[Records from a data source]
* * * * * * * * *

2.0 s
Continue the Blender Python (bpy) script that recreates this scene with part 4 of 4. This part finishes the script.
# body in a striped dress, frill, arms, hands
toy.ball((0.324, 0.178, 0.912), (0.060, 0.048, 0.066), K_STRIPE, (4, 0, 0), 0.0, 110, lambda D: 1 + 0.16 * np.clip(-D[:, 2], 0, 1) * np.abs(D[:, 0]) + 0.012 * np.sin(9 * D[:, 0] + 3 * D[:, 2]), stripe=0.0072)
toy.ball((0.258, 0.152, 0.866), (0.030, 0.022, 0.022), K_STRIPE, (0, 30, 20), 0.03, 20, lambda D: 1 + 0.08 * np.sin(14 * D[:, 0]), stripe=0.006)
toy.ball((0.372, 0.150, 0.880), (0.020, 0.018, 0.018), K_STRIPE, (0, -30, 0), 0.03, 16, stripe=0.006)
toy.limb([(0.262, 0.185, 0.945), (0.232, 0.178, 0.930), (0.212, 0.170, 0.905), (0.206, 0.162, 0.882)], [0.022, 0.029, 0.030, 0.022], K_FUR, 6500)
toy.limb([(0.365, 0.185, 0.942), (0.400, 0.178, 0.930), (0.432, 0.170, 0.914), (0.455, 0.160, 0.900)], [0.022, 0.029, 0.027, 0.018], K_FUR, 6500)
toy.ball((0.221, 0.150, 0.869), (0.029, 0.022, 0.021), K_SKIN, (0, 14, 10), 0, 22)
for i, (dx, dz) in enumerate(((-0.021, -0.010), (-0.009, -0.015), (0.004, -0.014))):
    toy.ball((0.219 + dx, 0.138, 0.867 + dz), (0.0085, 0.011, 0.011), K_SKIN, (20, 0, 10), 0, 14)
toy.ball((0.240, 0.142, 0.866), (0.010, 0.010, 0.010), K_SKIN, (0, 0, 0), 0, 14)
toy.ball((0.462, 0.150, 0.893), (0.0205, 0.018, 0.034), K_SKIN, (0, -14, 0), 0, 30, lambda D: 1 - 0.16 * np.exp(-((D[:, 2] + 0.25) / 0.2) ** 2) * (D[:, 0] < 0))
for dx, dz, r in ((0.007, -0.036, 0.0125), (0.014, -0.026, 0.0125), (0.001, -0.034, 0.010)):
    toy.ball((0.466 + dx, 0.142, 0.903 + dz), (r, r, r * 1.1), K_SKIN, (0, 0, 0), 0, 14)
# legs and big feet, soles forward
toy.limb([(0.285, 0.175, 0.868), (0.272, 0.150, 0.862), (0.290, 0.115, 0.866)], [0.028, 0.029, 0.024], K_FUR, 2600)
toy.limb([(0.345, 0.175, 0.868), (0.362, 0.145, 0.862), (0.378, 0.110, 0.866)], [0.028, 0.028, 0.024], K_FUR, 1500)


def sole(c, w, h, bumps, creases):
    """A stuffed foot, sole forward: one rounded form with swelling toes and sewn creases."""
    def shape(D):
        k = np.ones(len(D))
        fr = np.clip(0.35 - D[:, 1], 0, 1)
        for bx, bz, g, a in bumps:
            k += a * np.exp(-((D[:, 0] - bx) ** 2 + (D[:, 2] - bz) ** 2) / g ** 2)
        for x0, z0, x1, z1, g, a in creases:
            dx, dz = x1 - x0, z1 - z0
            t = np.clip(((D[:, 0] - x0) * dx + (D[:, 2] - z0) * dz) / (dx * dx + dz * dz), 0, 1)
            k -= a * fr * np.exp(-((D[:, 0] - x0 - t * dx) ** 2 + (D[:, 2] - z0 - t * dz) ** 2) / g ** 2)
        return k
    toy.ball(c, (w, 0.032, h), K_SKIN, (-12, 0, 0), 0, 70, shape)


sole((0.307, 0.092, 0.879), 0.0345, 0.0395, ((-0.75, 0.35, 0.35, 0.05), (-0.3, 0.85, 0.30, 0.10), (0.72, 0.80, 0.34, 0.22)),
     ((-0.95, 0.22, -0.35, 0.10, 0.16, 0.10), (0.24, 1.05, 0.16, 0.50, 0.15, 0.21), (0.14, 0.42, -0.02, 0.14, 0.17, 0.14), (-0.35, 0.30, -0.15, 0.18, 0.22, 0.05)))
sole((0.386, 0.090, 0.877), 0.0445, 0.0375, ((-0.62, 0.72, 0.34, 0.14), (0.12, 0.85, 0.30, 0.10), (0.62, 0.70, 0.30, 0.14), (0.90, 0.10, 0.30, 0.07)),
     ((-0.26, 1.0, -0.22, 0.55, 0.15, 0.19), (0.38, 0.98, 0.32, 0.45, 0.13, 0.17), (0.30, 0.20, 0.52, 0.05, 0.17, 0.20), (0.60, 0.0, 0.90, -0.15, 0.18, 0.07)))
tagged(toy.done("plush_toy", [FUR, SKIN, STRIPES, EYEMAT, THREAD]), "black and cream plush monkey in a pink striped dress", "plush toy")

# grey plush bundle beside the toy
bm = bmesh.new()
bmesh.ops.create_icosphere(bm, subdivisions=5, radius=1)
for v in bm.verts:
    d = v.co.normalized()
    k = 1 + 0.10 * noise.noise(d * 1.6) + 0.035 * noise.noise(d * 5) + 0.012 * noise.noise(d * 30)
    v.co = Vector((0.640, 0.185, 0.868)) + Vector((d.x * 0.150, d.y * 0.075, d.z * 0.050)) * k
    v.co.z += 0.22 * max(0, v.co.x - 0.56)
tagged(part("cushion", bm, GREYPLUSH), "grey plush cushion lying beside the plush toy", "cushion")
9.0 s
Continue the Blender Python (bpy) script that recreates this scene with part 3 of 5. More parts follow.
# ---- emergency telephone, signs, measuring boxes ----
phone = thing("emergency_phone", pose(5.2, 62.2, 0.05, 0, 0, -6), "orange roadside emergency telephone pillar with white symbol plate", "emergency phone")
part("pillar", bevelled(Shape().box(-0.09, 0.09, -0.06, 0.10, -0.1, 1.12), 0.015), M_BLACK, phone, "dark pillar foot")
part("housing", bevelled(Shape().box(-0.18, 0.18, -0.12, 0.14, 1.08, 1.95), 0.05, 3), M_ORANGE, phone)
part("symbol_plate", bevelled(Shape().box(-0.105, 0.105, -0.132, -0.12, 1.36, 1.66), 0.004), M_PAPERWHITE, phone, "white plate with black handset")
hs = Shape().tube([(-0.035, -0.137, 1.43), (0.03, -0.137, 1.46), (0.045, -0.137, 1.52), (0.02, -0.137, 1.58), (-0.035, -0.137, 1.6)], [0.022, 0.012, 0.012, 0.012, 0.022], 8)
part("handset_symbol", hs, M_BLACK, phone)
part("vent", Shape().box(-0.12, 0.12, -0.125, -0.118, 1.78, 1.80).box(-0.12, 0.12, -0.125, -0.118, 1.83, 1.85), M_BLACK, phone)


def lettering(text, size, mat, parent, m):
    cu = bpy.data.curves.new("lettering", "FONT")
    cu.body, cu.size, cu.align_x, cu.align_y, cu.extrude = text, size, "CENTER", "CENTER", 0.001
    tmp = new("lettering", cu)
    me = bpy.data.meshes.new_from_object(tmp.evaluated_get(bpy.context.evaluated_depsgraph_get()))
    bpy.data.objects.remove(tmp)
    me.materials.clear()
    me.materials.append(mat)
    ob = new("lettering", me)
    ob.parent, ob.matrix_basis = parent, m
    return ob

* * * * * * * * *

▶ _What is expected_
Find every line with the word "Python" and state how many there are, with no other words.

▶ _Solution for this task_
2